**Task statement**
Output every entry exactly as written, but omit the pictures.

* begin Input *

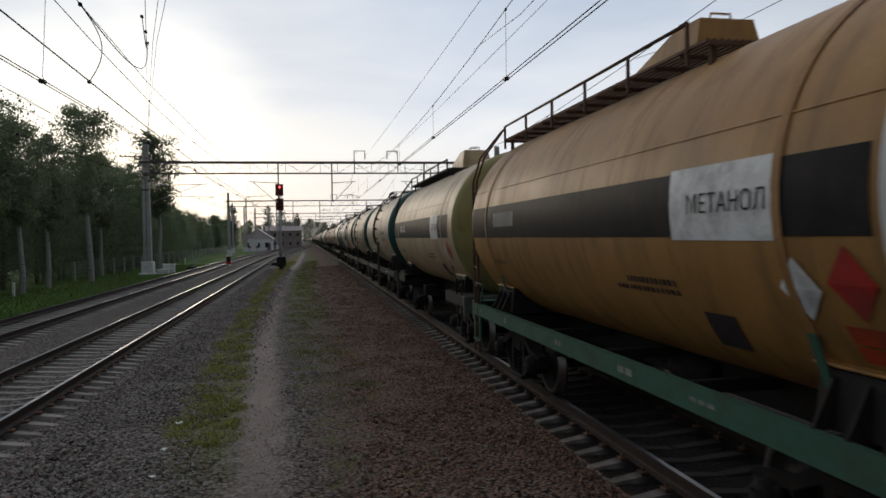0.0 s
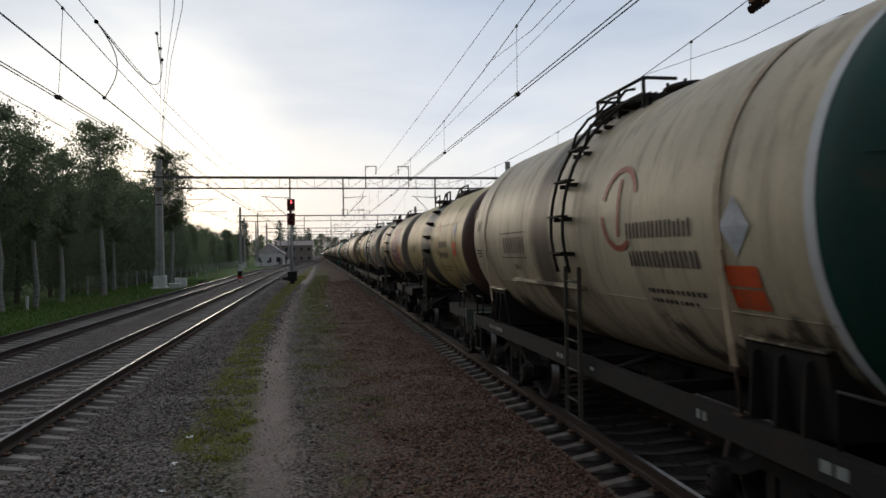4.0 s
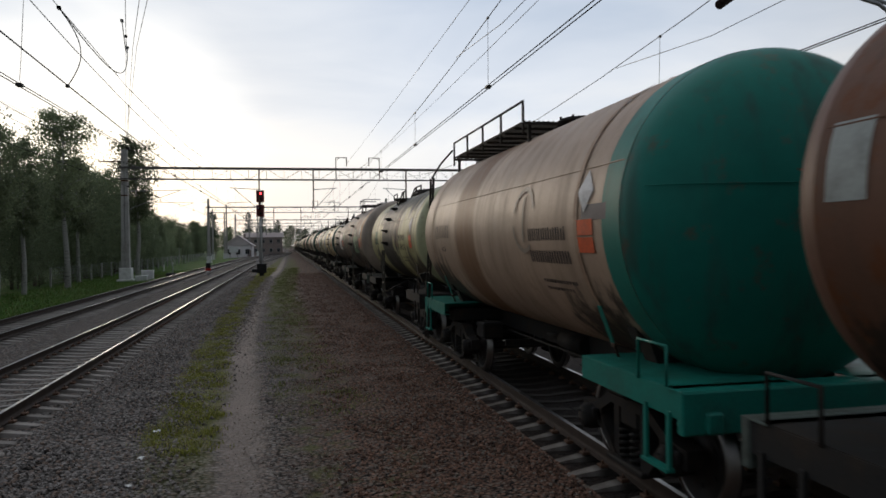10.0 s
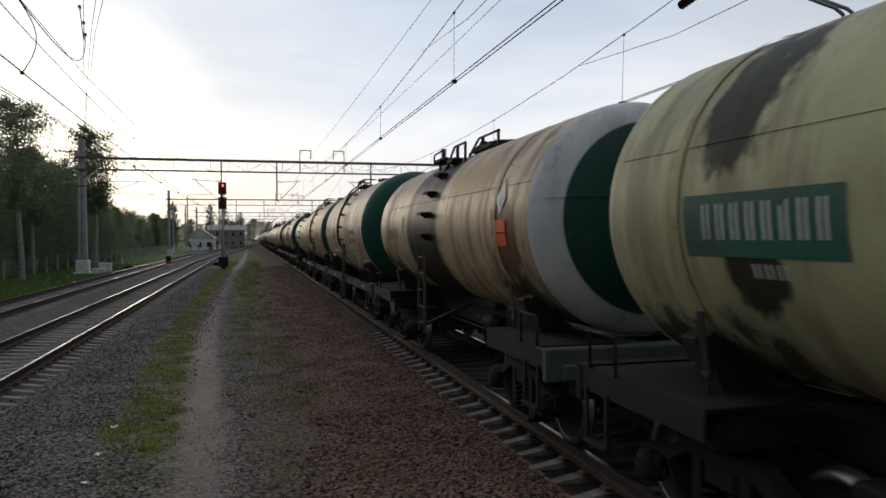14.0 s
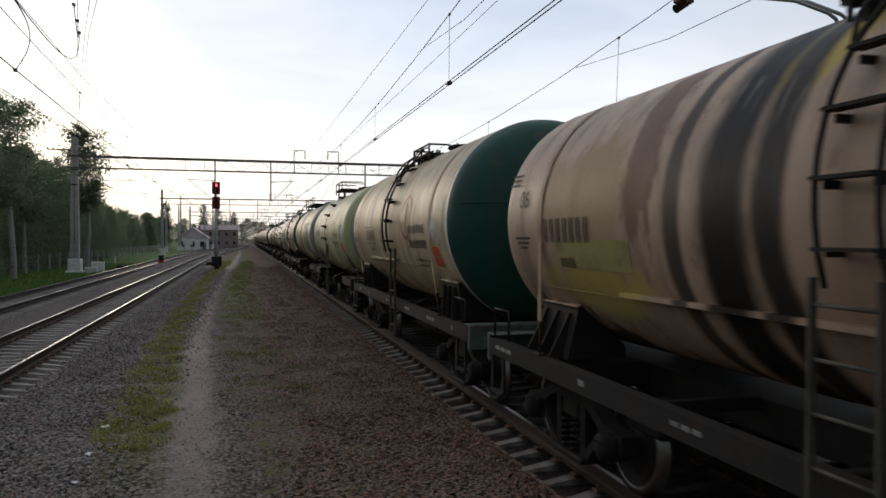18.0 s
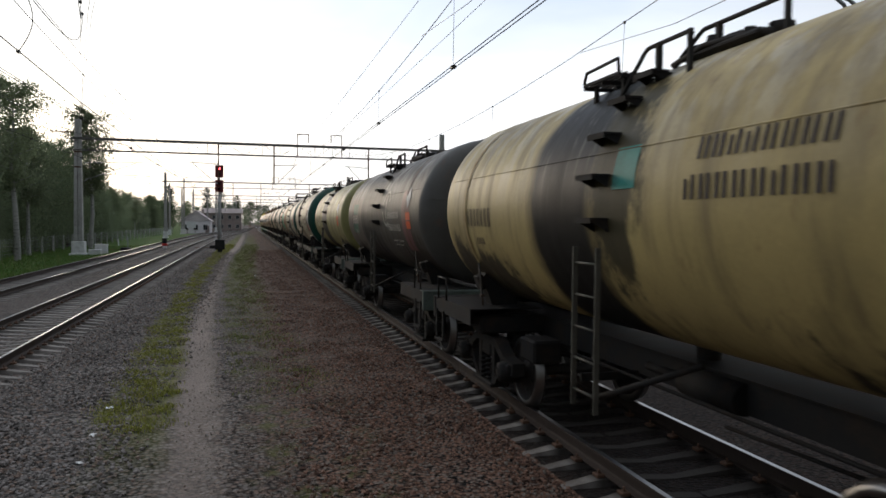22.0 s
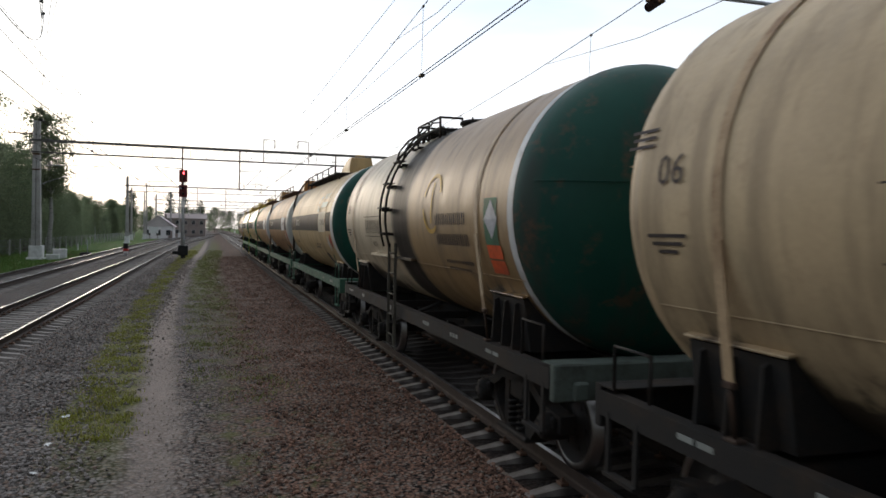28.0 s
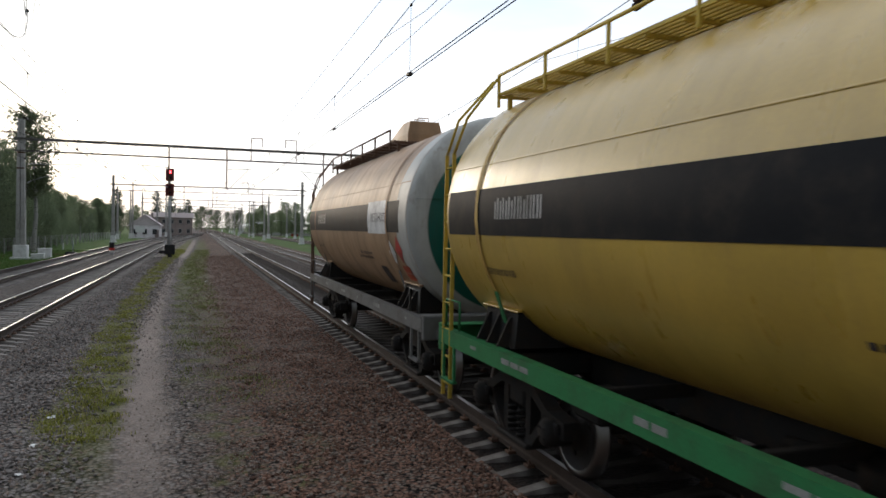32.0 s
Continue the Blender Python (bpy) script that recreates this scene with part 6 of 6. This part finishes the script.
def notice_board():
    n = thing("notice_board", "white board on two posts beside the house", "board", at=(-12.6, 178, -0.2))
    part("panel", Geo().box((0, 0, 2.2), (2.0, 0.08, 1.4), None, 0.02), WHITEP, n)
    for x in (-0.85, 0.85):
        part("post", lambda: Geo().box((0, 0.08, 1.4), (0.1, 0.1, 2.9), None, 0.01), RUSTY, n, at=(x, 0, 0), key="board_post")


notice_board()


def canopy():
    """White arched roof over a distant platform."""
    c = thing("platform_canopy", "long white arched platform roof in the distance", "canopy", at=(0, 0, -0.2))
    for k in range(9):
        y = 300 + k * 11
        g = Geo()
        pts = [(20 + 26 * j / 10, y, 3.6 + 2.6 * math.sin(math.pi * j / 10)) for j in range(11)]
        g.tube(pts, 0.16, 6)
        g.rod((20, y, 0), (20, y, 3.6), 0.14, seg=8)
        g.rod((46, y, 0), (46, y, 3.6), 0.14, seg=8)
        part("arch", g, WHITEP, c)
    n = 10
    vs = [(20 + 26 * j / n, y, 3.75 + 2.6 * math.sin(math.pi * j / n)) for y in (300, 388) for j in range(n + 1)]
    part("roof", Geo().add(vs, [(j, j + 1, n + 2 + j, n + 1 + j) for j in range(n)], True), paint("pale_roof_sheet", (0.6, 0.62, 0.62), 0.4), c)
    part("platform", Geo().box((33, 344, 0.5), (22, 100, 1.0), None, 0.05), CONCRETE, c)


canopy()


def warning_post(x, y):
    w = thing("buffer_stop", "red and white painted buffer stop in the yard", "buffer stop", at=(x, y, -0.1))
    part("block", Geo().box((0, 0, 0.5), (2.6, 0.5, 1.0), None, 0.05), REDP, w)
    part("board", Geo().box((0, -0.1, 1.5), (1.4, 0.15, 0.8), None, 0.03), WHITEP, w)
    part("post", Geo().box((0, 0, 2.2), (0.18, 0.18, 3.4), None, 0.02), WHITEP, w)


warning_post(33.0, 268.0)
build_track("yard_track", "yard line with rusty rails beyond the running lines", [(60, 20.5), (120, 20.5), (200, 20.5), (300, 20.5), (420, 20.5)], 61, 61, 300, False)


# ---- motion of the train ----
def run(t):
    """Metres that the train has gone after t seconds; it slows a little."""
    return 17.882 * t - 0.01492 * t * t


def motions():
    times = [0.0, 4.0, 8.0, 12.0, 16.0, 20.0, 24.0, 28.0, 32.0]
    for k, w in enumerate(WAGONS):
        slack = 0.07 * max(0, k - 43)       # the chemical wagons at the tail are a little shorter
        walk(w, [(t, pose(TRACK_A, FIRST + PITCH * (k - 1) - slack - run(t), RAIL)) for t in times])
    # the wheelsets roll; alike ones share one action
    for side in (-1, 1):
        alike = [w for w, s in WHEELSETS if s == side]
        walk(alike[0], [(j / 30, pose(0, side * 0.925, 0.475, math.degrees(run(j / 30) / 0.475))) for j in range(961)])
        for w in alike[1:]:
            w.rotation_mode = "QUATERNION"
            keys = w.animation_data_create()
            keys.action = alike[0].animation_data.action
            keys.action_slot = alike[0].animation_data.action_slot


motions()
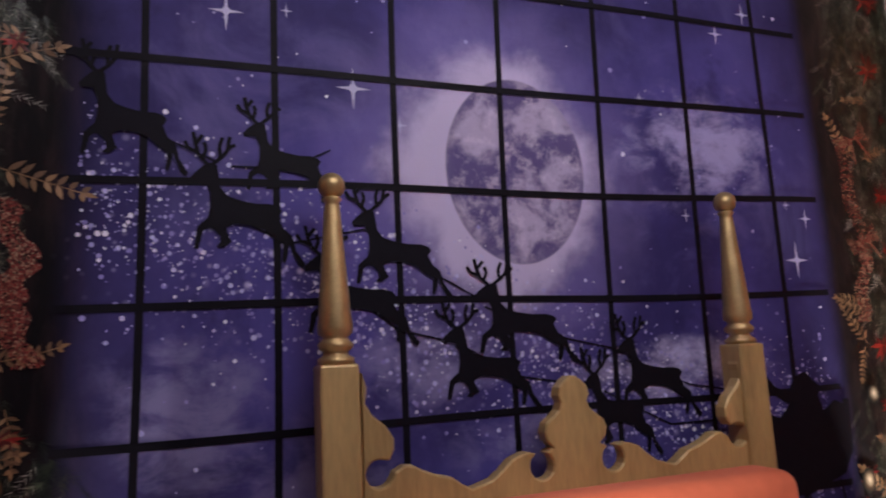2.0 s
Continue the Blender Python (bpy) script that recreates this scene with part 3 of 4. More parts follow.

* end Input *

**Full response**
0.0 s
4.0 s
10.0 s
14.0 s
18.0 s
22.0 s
28.0 s
32.0 s
Continue the Blender Python (bpy) script that recreates this scene with part 6 of 6. This part finishes the script.
def notice_board():
    n = thing("notice_board", "white board on two posts beside the house", "board", at=(-12.6, 178, -0.2))
    part("panel", Geo().box((0, 0, 2.2), (2.0, 0.08, 1.4), None, 0.02), WHITEP, n)
    for x in (-0.85, 0.85):
        part("post", lambda: Geo().box((0, 0.08, 1.4), (0.1, 0.1, 2.9), None, 0.01), RUSTY, n, at=(x, 0, 0), key="board_post")


notice_board()


def canopy():
    """White arched roof over a distant platform."""
    c = thing("platform_canopy", "long white arched platform roof in the distance", "canopy", at=(0, 0, -0.2))
    for k in range(9):
        y = 300 + k * 11
        g = Geo()
        pts = [(20 + 26 * j / 10, y, 3.6 + 2.6 * math.sin(math.pi * j / 10)) for j in range(11)]
        g.tube(pts, 0.16, 6)
        g.rod((20, y, 0), (20, y, 3.6), 0.14, seg=8)
        g.rod((46, y, 0), (46, y, 3.6), 0.14, seg=8)
        part("arch", g, WHITEP, c)
    n = 10
    vs = [(20 + 26 * j / n, y, 3.75 + 2.6 * math.sin(math.pi * j / n)) for y in (300, 388) for j in range(n + 1)]
    part("roof", Geo().add(vs, [(j, j + 1, n + 2 + j, n + 1 + j) for j in range(n)], True), paint("pale_roof_sheet", (0.6, 0.62, 0.62), 0.4), c)
    part("platform", Geo().box((33, 344, 0.5), (22, 100, 1.0), None, 0.05), CONCRETE, c)


canopy()


def warning_post(x, y):
    w = thing("buffer_stop", "red and white painted buffer stop in the yard", "buffer stop", at=(x, y, -0.1))
    part("block", Geo().box((0, 0, 0.5), (2.6, 0.5, 1.0), None, 0.05), REDP, w)
    part("board", Geo().box((0, -0.1, 1.5), (1.4, 0.15, 0.8), None, 0.03), WHITEP, w)
    part("post", Geo().box((0, 0, 2.2), (0.18, 0.18, 3.4), None, 0.02), WHITEP, w)


warning_post(33.0, 268.0)
build_track("yard_track", "yard line with rusty rails beyond the running lines", [(60, 20.5), (120, 20.5), (200, 20.5), (300, 20.5), (420, 20.5)], 61, 61, 300, False)


# ---- motion of the train ----
def run(t):
    """Metres that the train has gone after t seconds; it slows a little."""
    return 17.882 * t - 0.01492 * t * t


def motions():
    times = [0.0, 4.0, 8.0, 12.0, 16.0, 20.0, 24.0, 28.0, 32.0]
    for k, w in enumerate(WAGONS):
        slack = 0.07 * max(0, k - 43)       # the chemical wagons at the tail are a little shorter
        walk(w, [(t, pose(TRACK_A, FIRST + PITCH * (k - 1) - slack - run(t), RAIL)) for t in times])
    # the wheelsets roll; alike ones share one action
    for side in (-1, 1):
        alike = [w for w, s in WHEELSETS if s == side]
        walk(alike[0], [(j / 30, pose(0, side * 0.925, 0.475, math.degrees(run(j / 30) / 0.475))) for j in range(961)])
        for w in alike[1:]:
            w.rotation_mode = "QUATERNION"
            keys = w.animation_data_create()
            keys.action = alike[0].animation_data.action
            keys.action_slot = alike[0].animation_data.action_slot


motions()
2.0 s
Continue the Blender Python (bpy) script that recreates this scene with part 3 of 4. More parts follow.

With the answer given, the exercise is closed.